About the Chanterelle:
Like many of the best tasting, and most prized mushrooms the world over, the Chanterelle can’t yet be grown in captivity. Like today’s outdoorsmen, they have resisted attempts to be domesticated (just ask my wife). Because they are mycorrhizal, and grow as part of a much larger relationship between plants, and fungi, science has yet to determine how to farm this golden delight. So, chubby fingered little folks like me have to go out, and pick them from wonderfully wild places.
I don’t recommend eating any mushroom (especially one picked from the wild) raw. First of all, that sounds like it would taste like crap. Second, you don’t want any bugs or other contaminates to be consumed without purification by fire. Finally, and most importantly, certain mushrooms can be eaten cooked, but can cause upset stomach if not properly cooked. There have been reports of it busting up peoples’ stomachs after eating Chanterelles raw. So Cook Dat before you Eat Dat!
Where to Find Chanterelles:
So far this year, I’ve found Chanterelles in washes, or wherever the soil holds some moisture. They are almost always found in heavy leaf litter. My entire property is somewhat hilly, and is a mix of hardwood and pine. I’ve noticed them on North facing hills, on the transition line between the pines on the hill tops, and the bottom oaks, and beaches. So, not always in the bottom of the bottoms, and not quite the top of the tops. I know that this seems to narrow it down to almost anywhere, but you just have to burn up some shoe leather, and you will be successful.

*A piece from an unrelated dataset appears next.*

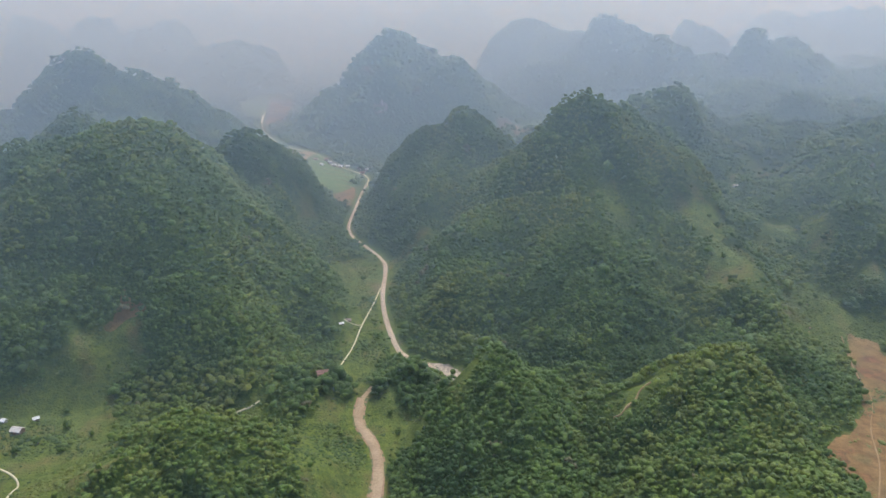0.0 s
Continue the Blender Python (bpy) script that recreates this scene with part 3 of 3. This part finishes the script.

When to Find Chanterelles:
I’ve been going as soon as possible after a rain. This accomplishes a few things:
- The leaf litter is a darker color, making the brilliant yellow color of the Chanterelles stand out against the forest floor;
- The rain compresses the heavy leaf litter where these guys like to pop up, thus exposing more of the mushroom to a chubby explorer like me.
- The rain seems to trigger new flushes of mushrooms.
- The recent flush of mushrooms will help you to find mushrooms that are more fresh, and haven’t yet been attacked by bugs.
Here in Louisiana, I’ve only found these from late Spring through early Fall. So, basically during the Summer months. In northern states it will be different, so check around to see what time of year others are finding these delicious little wild things.
Prepare yourself for requisite warnings: Here’s where I tell you not to be a boob, and don’t eat things that you can’t identify. Don’t run with the scissors, don’t sweat petty things, and don’t pet sweaty things, and if a blogger jumped off a bridge, would you do it too? Use multiple reputable guides and an expert before you have a positive identification. If one small thing seems out of place, or doesn’t match the plant or mushroom you are attempting to identify, then it probably isn’t what you think it is. Don’t try to force an ID. Always assume that the plant or mushroom you are trying to identify is poisonous until you have proven otherwise, never the other way around.